A survey says that few U.S. hospitals are ready to handle Ebola. That should be taken care of as soon as they figure out exactly which forms need to be filled out to get prompt payment from the insurance companies of any victims.

31,000 pounds of chicken products have been recalled in Pennsylvania. Nutrition experts were shocked. No one even knew that GM had gotten into the poultry business.

A food scores database app ranks 80,000 grocery items by their ingredients and nutrition. The worst part is that most of the items in the frozen food section finished behind half of the selections in the hair care aisle.

Hospitals are reportedly furious with recent price hikes by pharmaceutical companies for cancer drugs. With patients having to pay so much money for their medications, there is hardly enough to cover the hospitals’ 500% profit margin.

A study says that gut microbes are being linked to the risk of heart failure. Especially when the microbes in a person’s gut are mostly those from Big Macs, Whoppers and Cheese Gorditas.

Ten brands of baby wipes have been recalled because they are possibly contaminated with bacteria. Although anyone who has ever used baby wipes knows that even the Ebola virus is no match for one change of a dirty baby diaper.

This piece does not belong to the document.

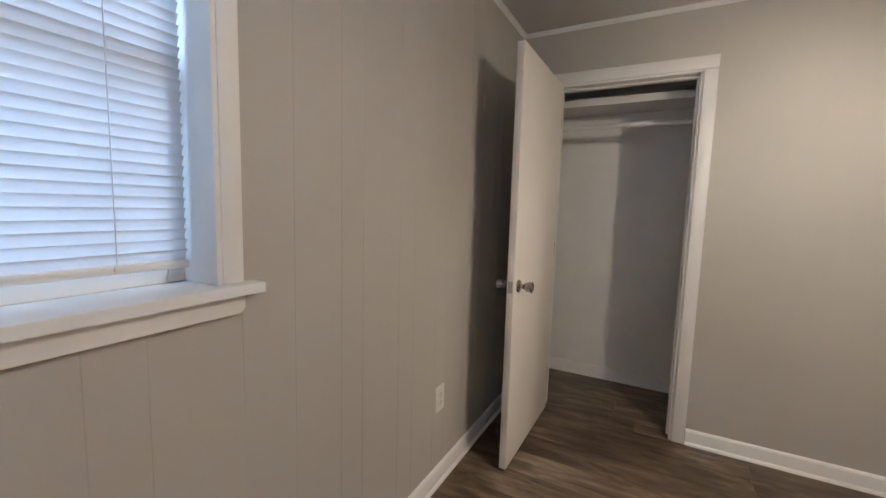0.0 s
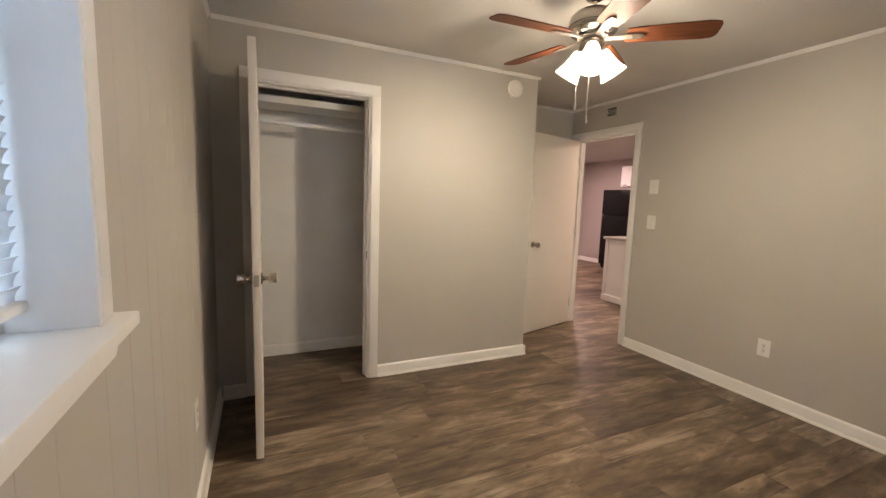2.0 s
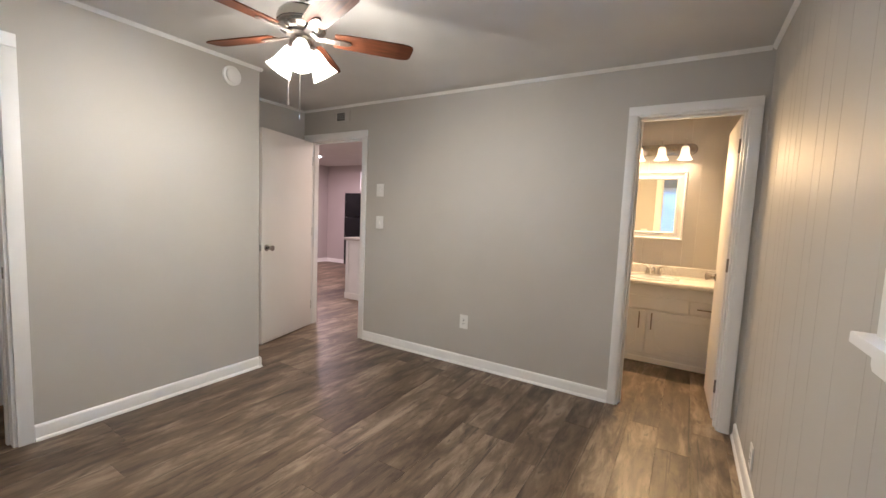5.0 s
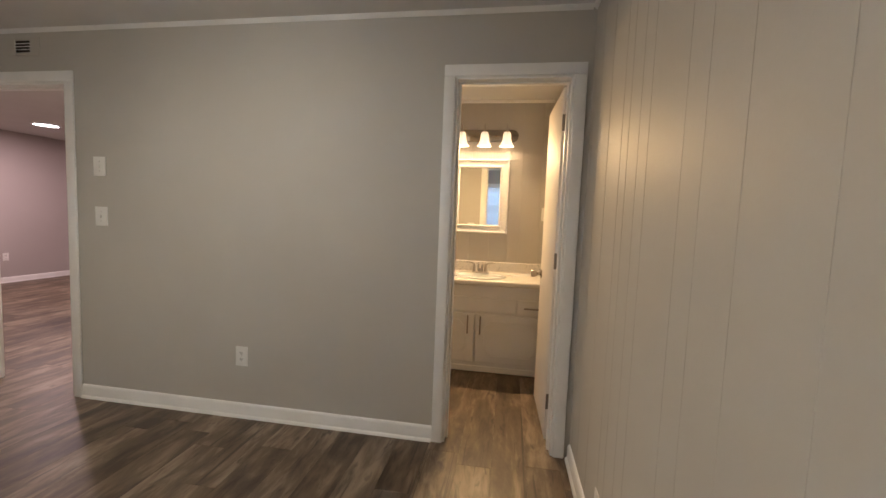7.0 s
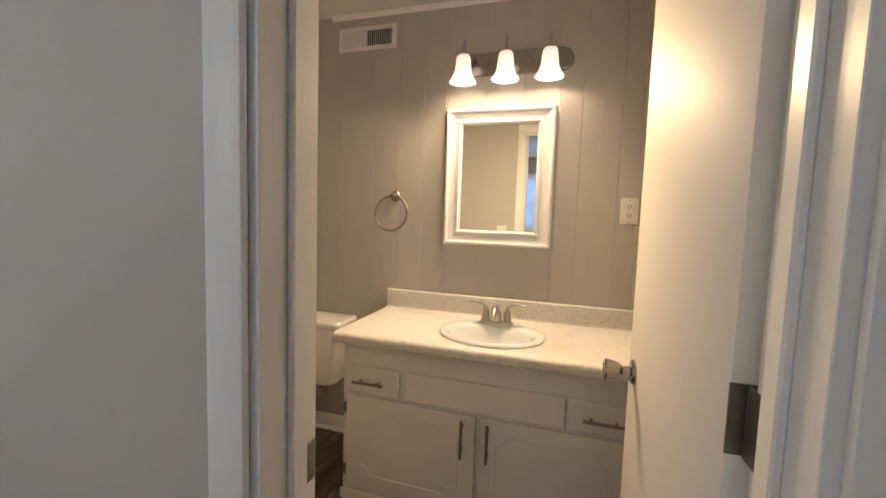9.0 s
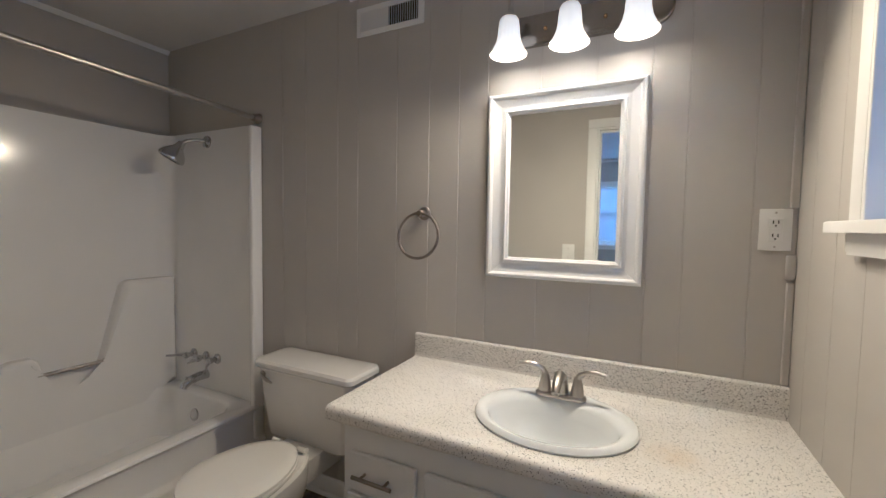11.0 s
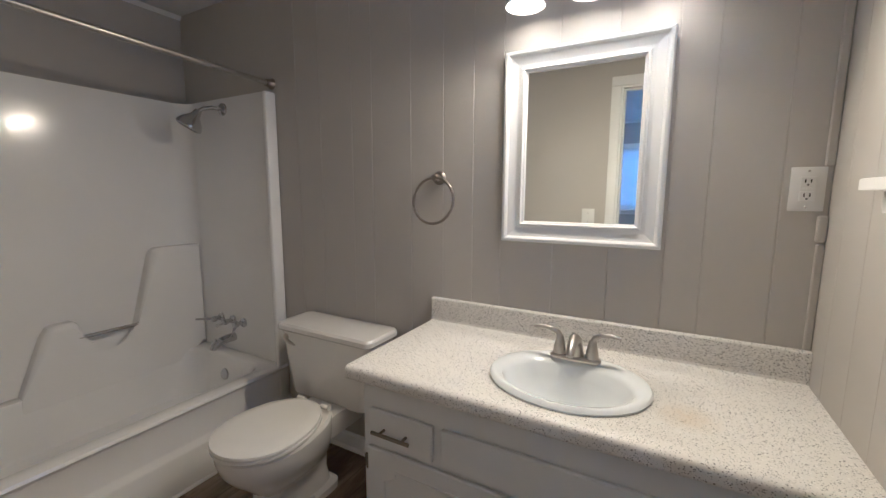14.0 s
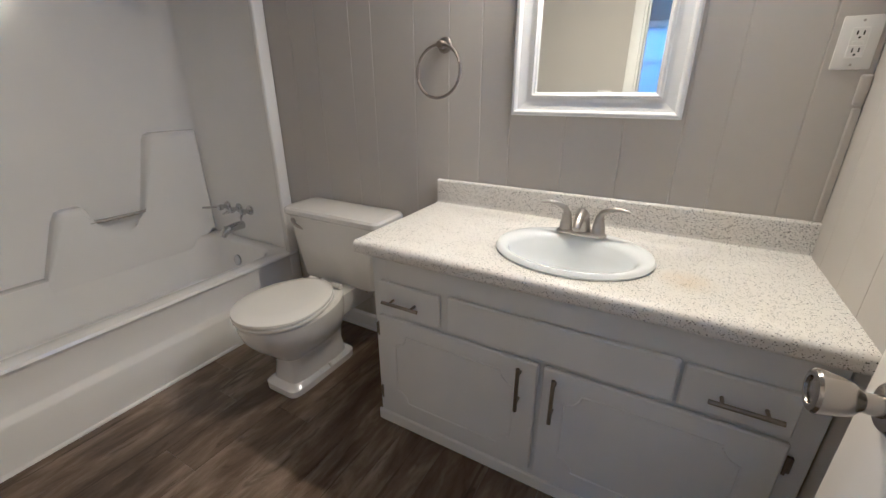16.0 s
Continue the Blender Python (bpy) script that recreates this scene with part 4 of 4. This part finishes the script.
# countertop with its backsplash
CT = 0.785
prof = []
for i in range(7):
    a = radians(90 + 90 * i / 6)
    prof.append((3.83 + 0.02 * math.cos(a), CT - 0.02 + 0.02 * math.sin(a)))
for i in range(5):
    a = radians(180 + 90 * i / 4)
    prof.append((3.824 + 0.014 * math.cos(a), CT - 0.032 + 0.014 * math.sin(a)))
prof += [(4.3585, CT - 0.046), (4.3585, CT + 0.012), (4.356, CT + 0.004), (4.348, CT)]
top_me = finish("worktop", prism(bmesh.new(), prof, pose(0, 0.676, 0, 90), 1.26), M_COUNTER)
counter = new("worktop", top_me)
splash = [(4.379, CT - 0.046), (4.379, 0.885)]
for i in range(5):
    a = radians(90 + 90 * i / 4)
    splash.append((4.367 + 0.008 * math.cos(a), 0.877 + 0.008 * math.sin(a)))
splash += [(4.359, CT - 0.046)]
cut_me = finish("cutter", lathe(bmesh.new(), [(0, 0.6), (1, 0.6), (1, 0.83), (0, 0.83)], Matrix.Translation((4.05, 0.036, 0)), 48, 0.172, 0.208), M_SINK)
cutter = new("cutter", cut_me)
bo = counter.modifiers.new("sink_hole", "BOOLEAN")
bo.operation, bo.object, bo.solver = "DIFFERENCE", cutter, "EXACT"
done = bpy.data.meshes.new_from_object(counter.evaluated_get(bpy.context.evaluated_depsgraph_get()))
counter.modifiers.clear()
counter.data = done
bpy.data.objects.remove(cutter)
top_thing = thing("vanity_countertop", "cream speckled laminate countertop with backsplash, faintly stained", "countertop")
counter.parent = top_thing
part("backsplash", prism(bmesh.new(), splash, pose(0, 0.676, 0, 90), 1.26), M_COUNTER, top_thing)

sink = thing("sink", "oval white porcelain drop-in sink", "sink", (4.058, 0.036, CT))
rings = []
for cx, rx, ry, z in ((0, 0.192, 0.228, 0.0005), (0, 0.194, 0.230, 0.006), (0, 0.189, 0.225, 0.013), (-0.002, 0.180, 0.214, 0.0165), (-0.012, 0.158, 0.197, 0.014), (-0.018, 0.145, 0.186, 0.008), (-0.022, 0.138, 0.180, -0.004), (-0.022, 0.128, 0.168, -0.04), (-0.02, 0.105, 0.138, -0.085), (-0.015, 0.07, 0.09, -0.115), (-0.01, 0.03, 0.035, -0.126), (-0.01, 0.021, 0.021, -0.128)):
    rings.append([(cx + rx * math.cos(2 * math.pi * i / 56), ry * math.sin(2 * math.pi * i / 56), z) for i in range(56)])
part("bowl", loft(bmesh.new(), rings, False, False), M_SINK, sink)
part("drain", lathe(bmesh.new(), [(0.0, -0.127), (0.016, -0.126), (0.0225, -0.125), (0.0225, -0.129), (0, -0.129)], Matrix.Translation((-0.01, 0, 0)), 24), M_CHROME, sink)

fau = thing("faucet", "brushed nickel two-handle sink faucet", "faucet", (4.197, 0.038, CT + 0.0155))
part("deck_plate", loft(bmesh.new(), [rrect(-0.027, 0.027, -0.079, 0.079, 0.024, 0.0), rrect(-0.027, 0.027, -0.079, 0.079, 0.024, 0.006), rrect(-0.022, 0.022, -0.073, 0.073, 0.02, 0.012)]), M_NICKEL, fau)
part("spout", tube(bmesh.new(), [(0.004, 0, 0.008), (0.002, 0, 0.04), (-0.006, 0, 0.062), (-0.026, 0, 0.074), (-0.055, 0, 0.07), (-0.085, 0, 0.054), (-0.098, 0, 0.042)], [0.026, 0.022, 0.02, 0.018, 0.015, 0.013, 0.011], 18), M_NICKEL, fau)
for s in (-1, 1):
    hb = part("handle_body", lathe(bmesh.new(), [(0, 0.01), (0.021, 0.01), (0.019, 0.03), (0.014, 0.055), (0.012, 0.068), (0.0, 0.07)], Matrix.Translation((0, s * 0.051, 0)), 22), M_NICKEL, fau)
    part("lever", tube(bmesh.new(), [(0, s * 0.051, 0.062), (-0.003, s * 0.058, 0.08), (-0.008, s * 0.078, 0.092), (-0.012, s * 0.108, 0.097), (-0.014, s * 0.136, 0.093)], [0.011, 0.009, 0.0075, 0.0065, 0.0045], 12), M_NICKEL, hb)

# framed mirror
XF = XB - 0.004
mir = thing("wall_mirror", "rectangular mirror in a wide white moulded frame", "mirror", (XF, 0.0905, 1.495))
bm = bmesh.new()
frame_rings = []
for inset, out in ((0, 0), (0, 0.026), (0.005, 0.033), (0.013, 0.034), (0.018, 0.030), (0.022, 0.024), (0.05, 0.017), (0.062, 0.0165), (0.065, 0.024), (0.072, 0.026), (0.076, 0.02), (0.081, 0.018), (0.083, 0.008)):
    hw, hh = 0.2715 - inset, 0.342 - inset * 0.93
    frame_rings.append([(-out, -hw, -hh), (-out, hw, -hh), (-out, hw, hh), (-out, -hw, hh)])
part("frame", loft(bm, frame_rings, False, False), M_FRAME, mir, smooth=False)
part("glass", boxed(-0.0085, -0.0005, -0.19, 0.19, -0.266, 0.266), M_MIRROR, mir, "silvered mirror glass")

# vanity light
vl = thing("vanity_light", "three-shade brushed nickel vanity light, switched on", "wall light", (XF, 0.046, 2.053))
outline = []
for cy, a0 in ((0.238, -90), (-0.238, 90)):
    for i in range(13):
        a = radians(a0 + 180 * i / 12)
        outline.append((cy + 0.054 * math.cos(a), 0.054 * math.sin(a)))
part("backplate", prism(bmesh.new(), outline, pose(0, 0, 0, 90, 0, -90), 0.018, bevel=0.006, seg=3), M_SATIN, vl)
for y in (0.113, -0.087):
    part("cap_nut", lathe(bmesh.new(), [(0, 0), (0.007, 0), (0.006, 0.005), (0.003, 0.009), (0, 0.01)], pose(-0.018, y, 0, 0, -90, 0), 12), mat("brass", (0.6, 0.42, 0.2), 0.25, 1.0), vl)
BELL = [(0.02, 0.0), (0.028, -0.004), (0.0335, -0.015), (0.036, -0.035), (0.038, -0.065), (0.043, -0.088), (0.053, -0.11), (0.064, -0.126), (0.0625, -0.1275), (0.051, -0.111), (0.041, -0.089), (0.036, -0.065), (0.034, -0.035), (0.031, -0.016), (0.02, -0.004)]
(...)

Gene Simmons from KISS says that women should assume there will be no men in their life to depend on. Which sounds spot on from a man who is in his 60s and is still wearing stage makeup to play to audiences of teenage boys.

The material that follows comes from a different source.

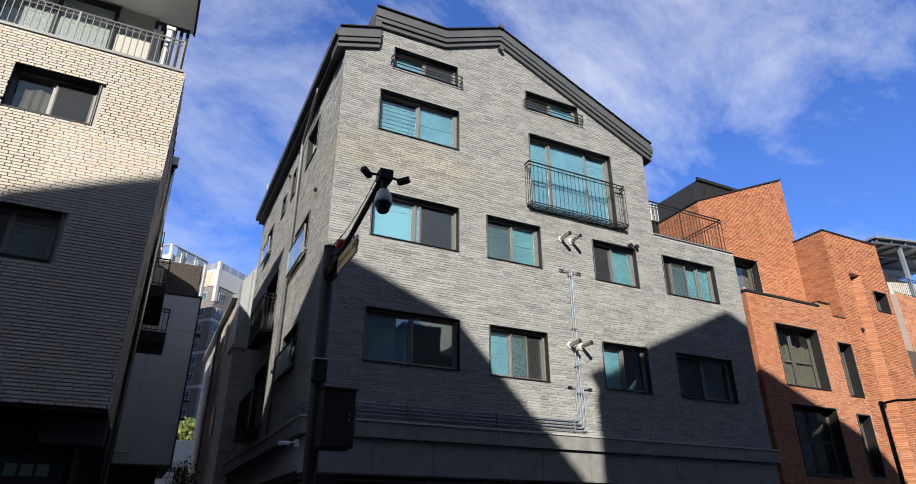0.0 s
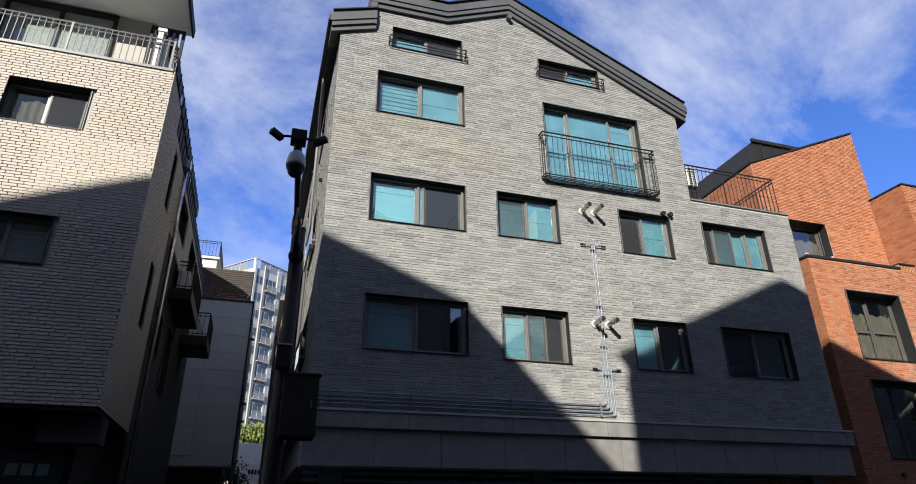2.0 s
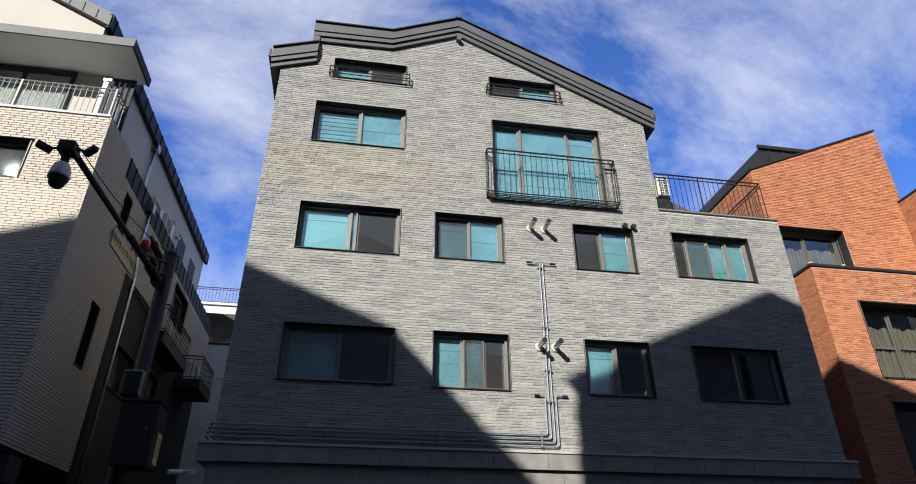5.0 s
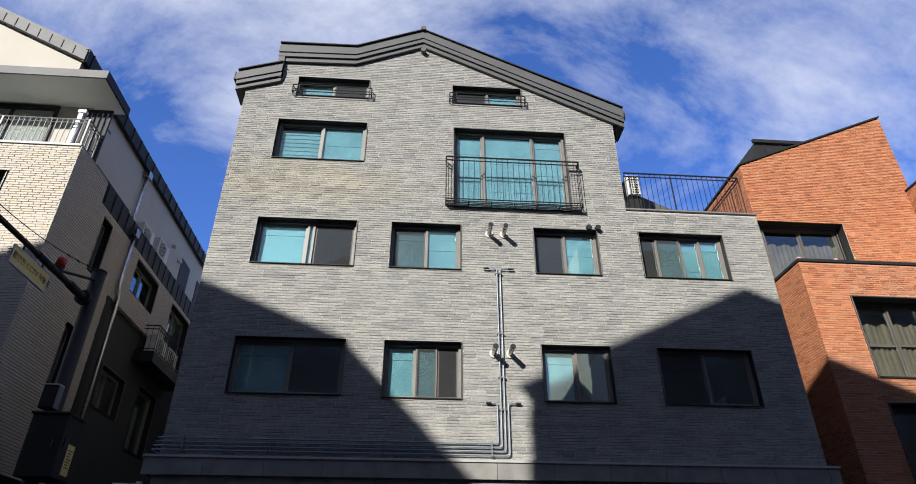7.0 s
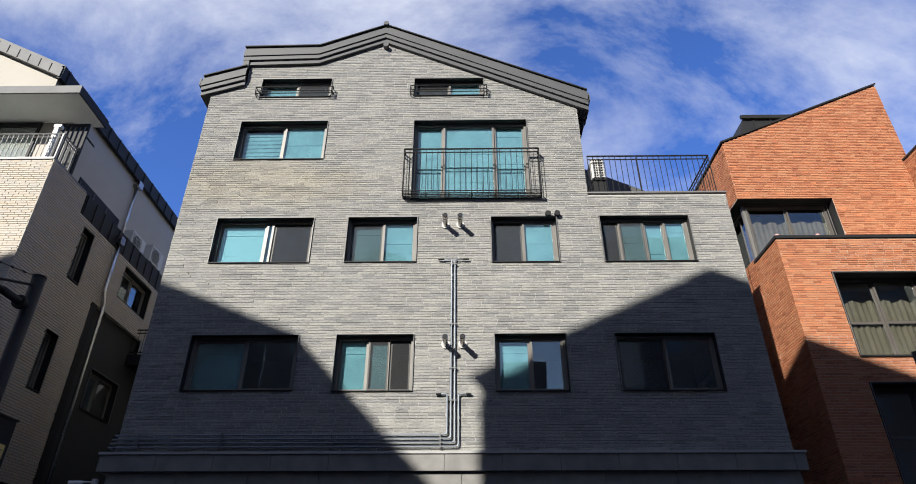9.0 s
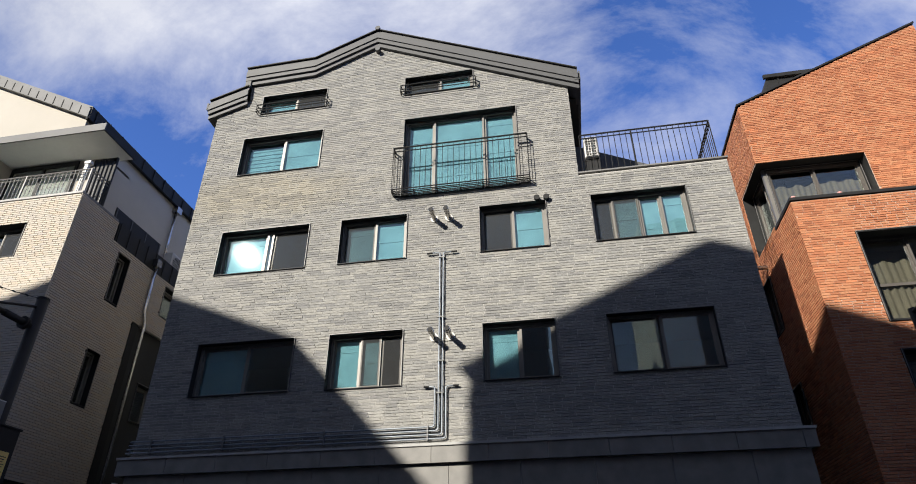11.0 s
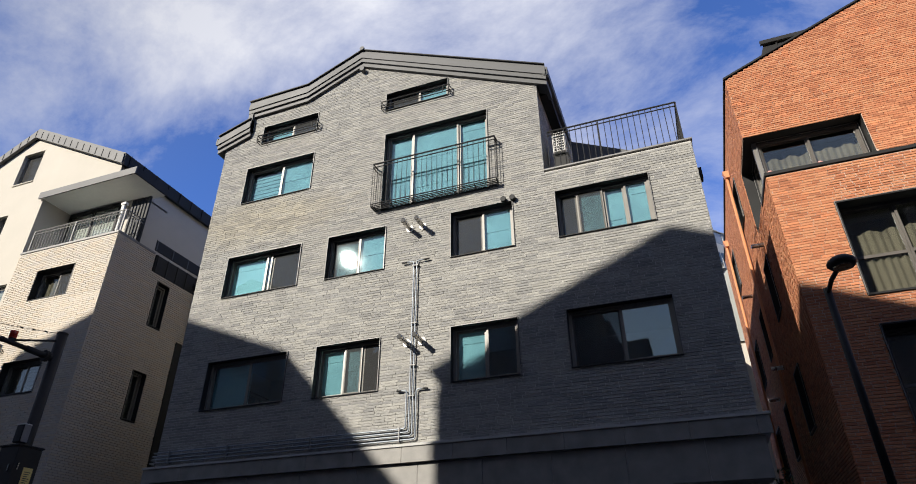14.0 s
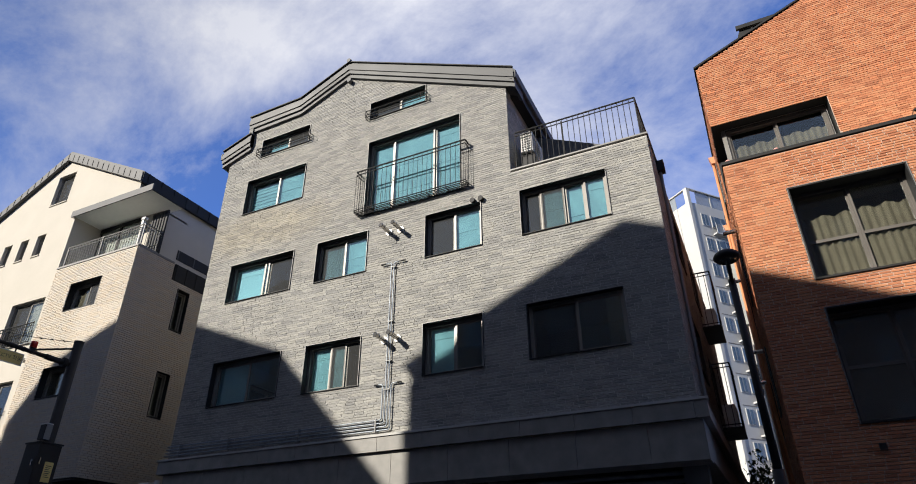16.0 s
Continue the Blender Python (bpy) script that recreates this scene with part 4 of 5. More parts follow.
carve(rlow, [(a - 0.034, b + 0.034, RY - 0.3, RY + 1.0, c - 0.034, d + 0.034) for a, b, c, d, *_ in RWIN if a < 20.7], room_paint)
carve(rwing, [(a - 0.034, b + 0.034, RY - 0.3, RY + 1.0, c - 0.034, d + 0.034) for a, b, c, d, *_ in RWIN if a > 20.7]
      + [(21.6, 22.25, RY - 0.3, RY + 0.4, -0.9, 10.25)], mortar_red)
carve(rup, [(RX - 0.3, 18.45, RYU - 0.3, RYU + 0.9, 8.75, 10.56)], dark_metal)
carve(rup, [(RX - 0.35, RX + 0.9, RYU - 0.35, RYU + 1.6, 8.755, 10.555)], dark_metal)
RSIDE = [(15.8, 10.05, 11.25, 1.0), (14.25, 6.75, 8.05, 0.8), (14.25, 4.2, 5.45, 0.8), (17.2, 6.75, 8.0, 0.8),
         (17.2, 4.2, 5.45, 0.8), (20.0, 10.0, 11.2, 1.0), (20.0, 6.8, 8.05, 1.0), (20.0, 4.2, 5.45, 1.0)]  # y, z from, z to, width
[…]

“Honey Boo Boo” star “Mama June” Shannon reportedly cold lose custody of her children after dating a convicted child molester. The only question for anyone who has ever watched “Honey Boo Boo” is why she even had custody of those kids in the first place?

The International Surfing Association president is pushing to get surfing as an Olympic event. The only problem is getting the IOC to agree to giving the next Olympics to Newport Beach, Malibu or Santa Barbara.

The International Surfing Association president is pushing to get surfing as an Olympic event. The only problem will be getting the other Olympic athletes in the Village to get used to the smell of beer, pizza and burning incense.

Former Clemson football coach Tommy Bowden says that Condoleezza Rice should not be on the CFP Committee because she has never played football. She has never served as a soldier, either but that didn’t stop her from helping get us into Iraq and Afghanistan.

The GM of the Chicago Bears says they are not ready to give up on their season. To which the Raiders are saying not only have they given up on this season, they are pretty much already done with 2015, 2016 and 2017.

Charles Barkley says the NBA commissioner needs to institute a domestic violence policy immediately. Apparently Barkley thinks family members should be protected, and that NBA players should only be allowed to throw perfect strangers through plate glass windows when they are out drinking at a bar.

That’s it for now, Oh Faithful Readers! A sad day for music yesterday with the news of the passing of the great bassist and singer Jack Bruce at age 71. Bruce played with the supergroup Cream and was also with West, Bruce and Laing. It was always reported that Bruce and the other members of Cream, Eric Clapton and Ginger Baker couldn’t stand each other and only could stand each other long enough to work through their performances. Sort of like most marriages. Another great one from the ‘60s gone. Which means today you are excused from sending the love here as long as you take some time to remember the great Jack Bruce!